Just tell her how you feel. Tell her it's childish to act the way she is. If she really likes you and understands you aren't happy in this relationship shouldn't she let you go and be happy? Tell her you still care for her but only as a friend. Maybe you can be her friend for a while until she realizes nothing is going to happen between you guys anymore. Hope I helped :)
Talk to your school counselor! This stuff is serious. She is holding you responsible for her actions and it is clear she needs professional help. Please share this with her family and the school. Good luck.
My boyfriend said the same thing. He didn't do it. Not to say that you shouldn't take her seriously. I would tell her parents before you break up with her so they can keep an eye on her. It may sound cruel, but you'll feel a heck of a lot worse if you don't and something happens to her.
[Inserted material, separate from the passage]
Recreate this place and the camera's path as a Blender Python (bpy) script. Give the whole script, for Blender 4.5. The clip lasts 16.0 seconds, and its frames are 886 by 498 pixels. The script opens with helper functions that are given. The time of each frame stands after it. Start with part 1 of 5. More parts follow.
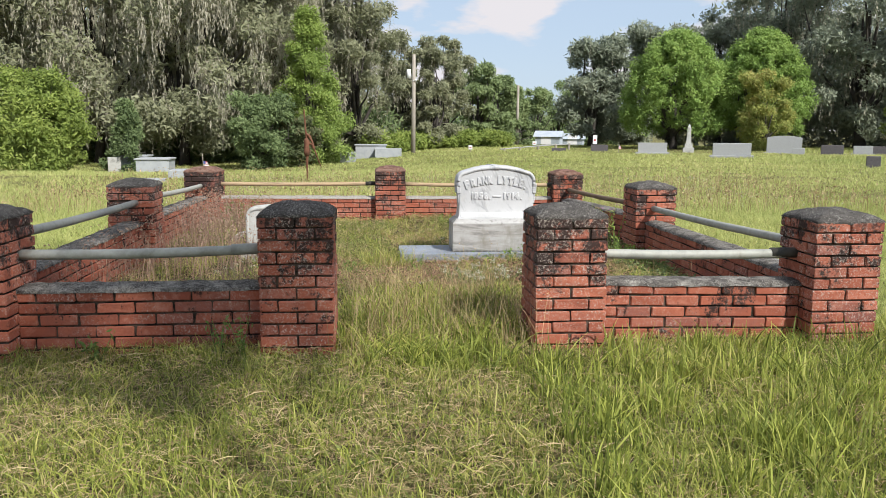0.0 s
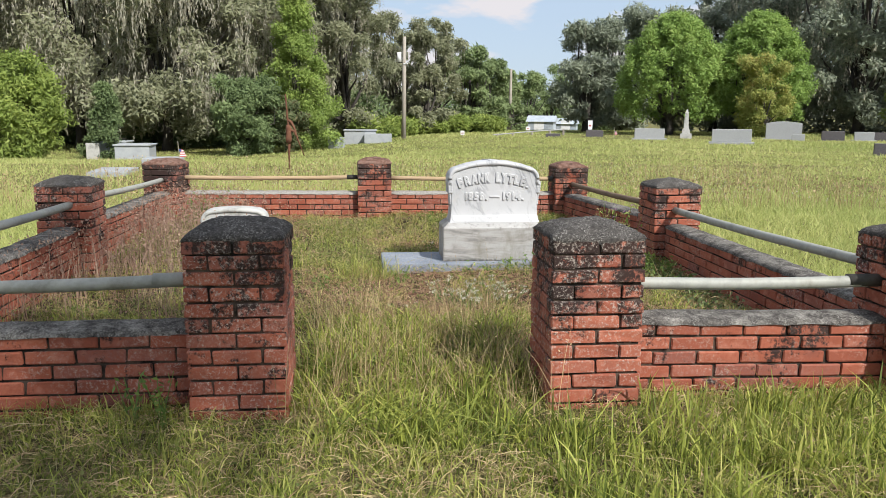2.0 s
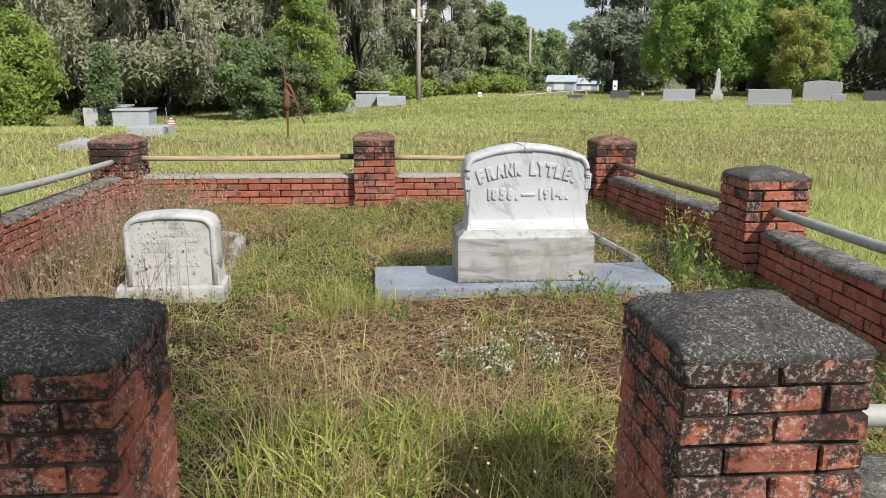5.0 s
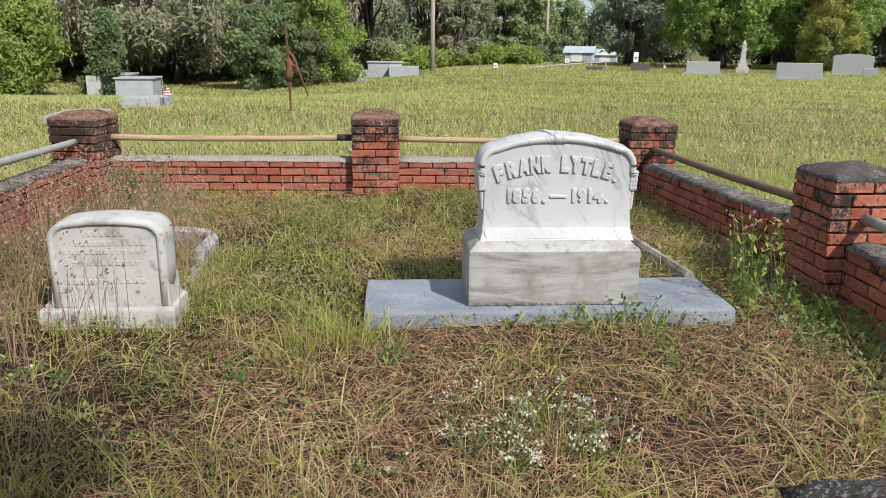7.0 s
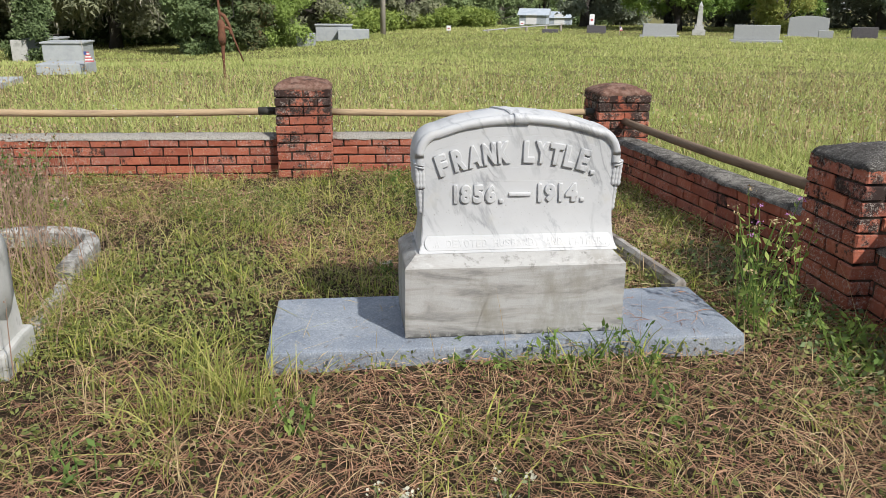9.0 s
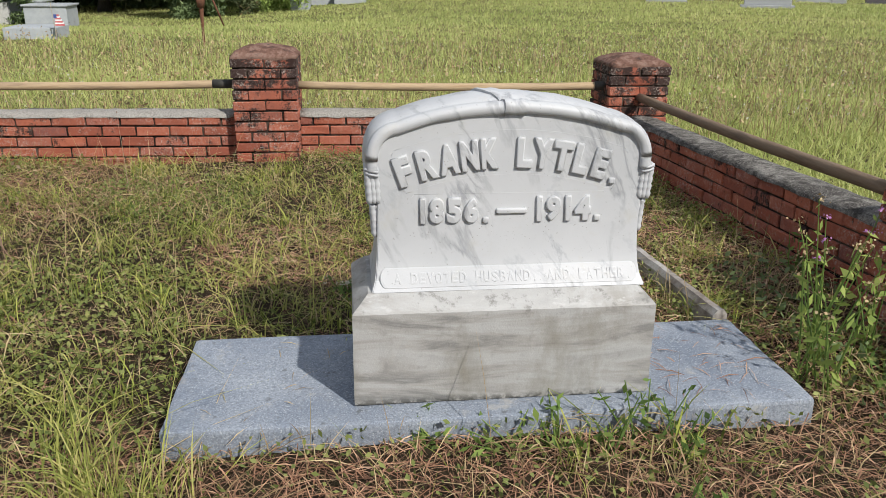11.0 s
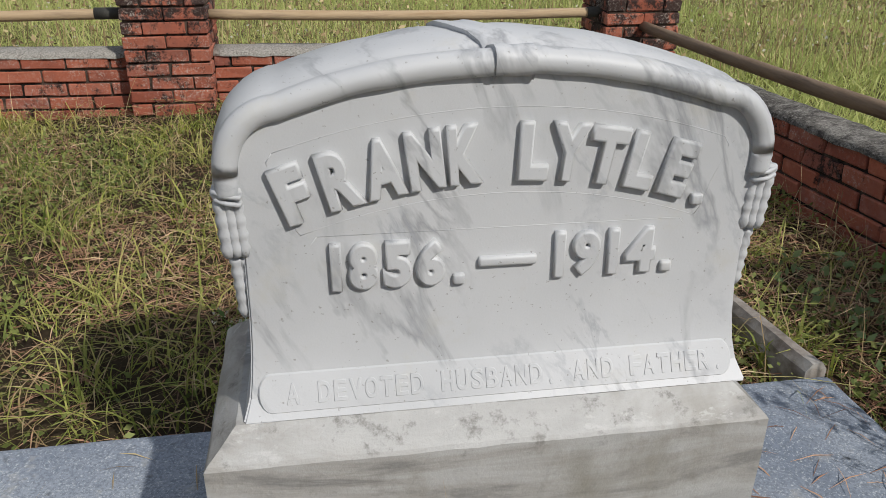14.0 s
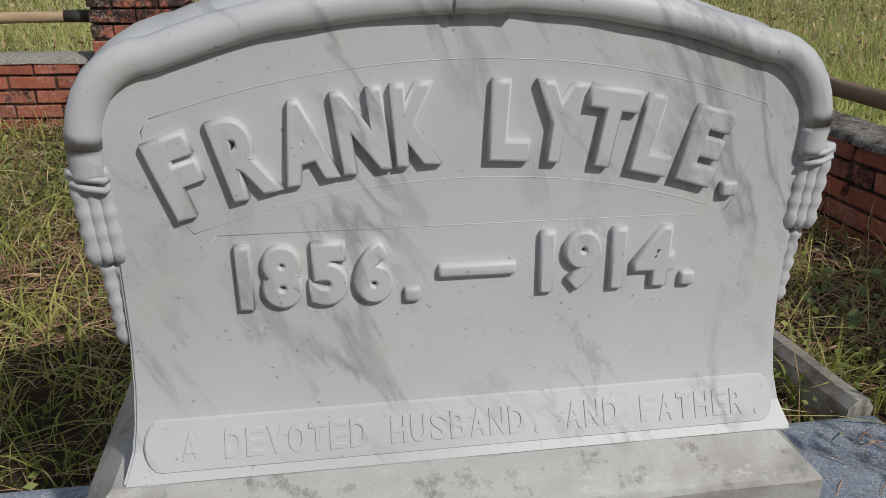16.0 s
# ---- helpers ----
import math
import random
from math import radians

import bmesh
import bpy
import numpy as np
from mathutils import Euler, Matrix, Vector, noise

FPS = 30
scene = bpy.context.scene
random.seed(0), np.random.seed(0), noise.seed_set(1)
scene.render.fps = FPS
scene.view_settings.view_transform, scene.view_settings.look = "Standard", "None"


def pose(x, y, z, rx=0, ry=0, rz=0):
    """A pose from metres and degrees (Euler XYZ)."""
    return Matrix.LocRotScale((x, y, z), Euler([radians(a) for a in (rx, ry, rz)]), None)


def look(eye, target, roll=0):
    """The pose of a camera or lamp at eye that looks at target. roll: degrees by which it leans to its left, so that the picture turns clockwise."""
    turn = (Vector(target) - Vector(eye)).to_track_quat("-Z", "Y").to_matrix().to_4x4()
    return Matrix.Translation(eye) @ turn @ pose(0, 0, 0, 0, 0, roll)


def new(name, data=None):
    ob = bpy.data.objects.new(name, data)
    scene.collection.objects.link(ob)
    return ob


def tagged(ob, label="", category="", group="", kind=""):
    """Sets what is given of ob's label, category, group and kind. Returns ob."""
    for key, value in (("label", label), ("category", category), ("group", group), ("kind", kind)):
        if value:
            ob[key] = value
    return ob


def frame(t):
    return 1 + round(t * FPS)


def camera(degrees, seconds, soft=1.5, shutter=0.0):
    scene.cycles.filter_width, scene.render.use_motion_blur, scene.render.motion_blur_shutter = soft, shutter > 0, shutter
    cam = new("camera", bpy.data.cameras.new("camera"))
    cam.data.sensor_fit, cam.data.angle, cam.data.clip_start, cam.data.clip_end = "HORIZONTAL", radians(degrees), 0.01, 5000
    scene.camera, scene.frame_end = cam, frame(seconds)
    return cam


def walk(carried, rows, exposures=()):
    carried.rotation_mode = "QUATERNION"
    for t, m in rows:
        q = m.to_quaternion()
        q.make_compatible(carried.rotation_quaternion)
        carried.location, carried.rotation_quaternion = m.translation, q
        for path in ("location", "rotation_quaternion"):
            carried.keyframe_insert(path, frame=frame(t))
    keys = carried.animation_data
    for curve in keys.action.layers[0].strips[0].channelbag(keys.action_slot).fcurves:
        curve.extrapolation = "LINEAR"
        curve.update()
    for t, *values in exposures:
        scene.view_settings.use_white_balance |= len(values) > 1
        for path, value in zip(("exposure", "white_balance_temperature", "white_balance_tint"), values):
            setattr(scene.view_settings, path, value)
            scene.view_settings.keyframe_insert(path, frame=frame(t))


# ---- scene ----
cam = camera(59.2, 16.0, soft=0.7)
METRES, EYE, TILT, LEAN, TURN = 7.0, 1.25, 1.0, 0.0, -5.2
ROWS = [
    (0.0, 0.0, 0.0, 0.0, 0.05, -9.82, -0.27),
    (0.5, -0.0013, 0.0391, 0.0011, -0.38, -10.19, -0.22),
    (1.0, -0.001, 0.0709, 0.0017, -0.67, -10.51, -0.39),
    (1.5, 0.0005, 0.1127, 0.0027, -0.66, -10.73, -0.4),
    (2.0, 0.0029, 0.1544, 0.003, -0.55, -10.95, -0.37),
    (2.5, 0.004, 0.1962, 0.0023, -0.61, -11.27, -0.49),
    (3.0, 0.0039, 0.2407, 0.0035, -0.77, -11.79, -0.52),
    (3.5, 0.0037, 0.282, 0.0034, -0.75, -12.33, -0.37),
    (4.0, 0.0055, 0.3268, 0.0044, -0.42, -12.84, -0.15),
    (6.5, 0.0085, 0.5199, 0.0022, 1.83, -15.31, -0.26),
    (7.0, 0.0095, 0.5532, 0.0004, 1.73, -15.9, -0.48),
    (7.5, 0.0098, 0.5885, -0.0016, 1.16, -16.57, -0.65),
    (8.0, 0.0112, 0.6179, -0.0045, 0.22, -17.3, -0.59),
    (8.5, 0.0158, 0.6524, -0.0068, -0.8, -17.87, -0.58),
    (9.0, 0.0218, 0.6862, -0.0094, -1.55, -18.39, -0.53),
    (9.5, 0.0261, 0.716, -0.0128, -2.02, -18.89, -0.15),
    (12.0, 0.0473, 0.859, -0.0245, -1.16, -22.66, -1.17),
    (12.5, 0.049, 0.8844, -0.0281, -1.6, -23.77, -1.19),
    (13.0, 0.0493, 0.9094, -0.0331, -2.44, -24.7, -1.03),
    (13.5, 0.0493, 0.9336, -0.0374, -3.28, -25.46, -0.87),
    (14.0, 0.0511, 0.9526, -0.0424, -4.06, -25.8, -0.7),
    (14.5, 0.0542, 0.9655, -0.047, -4.64, -25.81, -0.6),
    (15.0, 0.058, 0.9739, -0.0527, -4.71, -25.37, -0.5),
    (15.5, 0.0606, 0.9802, -0.058, -4.26, -24.64, -0.59),
    (16.0, 0.0625, 0.9865, -0.0621, -3.67, -24.12, -0.68),
]
walk(cam, [(t, pose(0, 0, EYE, TILT, LEAN, TURN) @ pose(METRES * x, METRES * y, METRES * z, 90 + pitch, roll, yaw)) for t, x, y, z, yaw, pitch, roll in ROWS],
     [(0.0, 0.72), (4.0, 0.66), (7.0, 0.56), (9.0, 0.52), (12.0, 0.30), (13.5, 0.10), (15, -0.04), (16, -0.20)])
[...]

Well, your stuck, if you leave her, she kills herself but try to make it not as bad, but, it's hard to answer this, why don't you want to be with her if its because of this , that's sad, we need people that can help her be her friend try to make her feel happy, don't break up because if she's that commited to the relationship I think you should stay, but f you really want to break up with you, go to someone you trust, or go to a therapist, and talk about the deal, and on what you need to do! Sorry I can't give a straight forward answer!! I would love to help. I have helped a lot of people with Sucides, with the theater shooting on Colorado, but it's hard for to answer that! Hard for a 13 yr old to come out with a good answer to this.. :/ good luck bro _| thumbs up<< I hope everything works out for you I i will pray for you decision and I will also pray for her, hopefully good can lead her the right way!
is she like seriously. gonna. kill. herself. Tell her: "You cant take away your life for a person who doesnt want you anymore. Its life! Their is love and lost. This was love turned into lost. I love you too much for you to kill yourself." But say it in a nice lovely way.
First of all, I'm sorry to say, but she needs psychological help. No person in their right mind bring up suicidal thoughts. Seek help for her, I would recommend being there for her while she is being treated, once she is in the process of recuperating she will slowly develop a sense of reality. Be patient, it takes time to stop loving someone.
This is often an immature attempt at manipulation to get what you want. You hope they fall for it cuz your desperate . However that turns people off. The instability you see is enough to make you think you want to run. She is creating what she fears turning you off when she fears losing you. You cannot be responsible for her emotional state. You could call her parents and tell them that she has threaten ended you this way and you want them to be aware because your pulling away from the relationship is due to her unpredictable behavior. You can't hold someone as an emotional hostage. And expect them to stay with you.
My advice: talk to a professional, man! This is a huge problem that's only going to get bigger if you don't get someone to help you. She's probably just bluffing or faking, but it doesn't hurt to be prepared. Girlfriends like that are trouble, so pick better next time.
i have depression problems and i used to/will say that im going to kill myself and i have a friend that will say that to but to tell you the truth its really scary even just think/planing it so i know i wont and most people wont because its scary too so just tell her gently that its over
I had a ex bf do that to me it sucked he'd tweet about cutting and post photos of other people's wrists slit and I was worried so i stayed with him in hind sight that wasn't the smart thing to do I should've left him for good but honestly you deserve to be happy too and people like that are either making you feel guilty or need serious help from counselors
I am an adult now. I was in the same situation when I was in high school and college. I dated my boyfriend years longer that I really wanted to because I cared about him and didn't want to be responsible for his death. I let it go on for years because I didn't know how to end it. I wasn't very close with my mother, but I ultimately confided in her. I ended the relationship with my family's help and ultimately his family's help. I see some people think your girlfriend is bluffing, but maybe she is not! This is a problem that you CAN'T AND SHOULDN'T by yourself. Someone else will need to monitor your girlfriend after you end the relationship and make sure she doesn't commit suicide. If you are still in school, talk to a school counselor. Talk to your parents. Some parents are helpful and some are not. If your parents don't take this seriously find an adult who can help you and will take this problem seriously. You deserve to be happy!!!! I felt very guilty for a long period of time for ending the relationship. I no longer speak to my ex-boyfriend, but I heard he is now happily married with children. So I am.
....You should break up with her.. she needs to get over herself. Odds are you guys are like 16 at the oldest and you both need to realize (at least she does anyway) that you don't just find your soul mate at 16. There are more fish in the sea... I honestly think she is overreacting.. And no, I really don't think she'll kill herself. Just give her some flavor suggestions for Ben and Jerry's :3 and tell her that you just want to be friends. :) Good Luck.
Most likely she is lying and she's only saying that to keep you around. In all honesty, you can't just stick around in a relationship that you are miserable in. Just leave her. be as gental as you can, and break up with her. she will get over it in a few weeks or so. and you will see that she is still alive. that is just a childish cry for attention and she isnt really gonna do it. trust me, MANY of teens have done the same thing.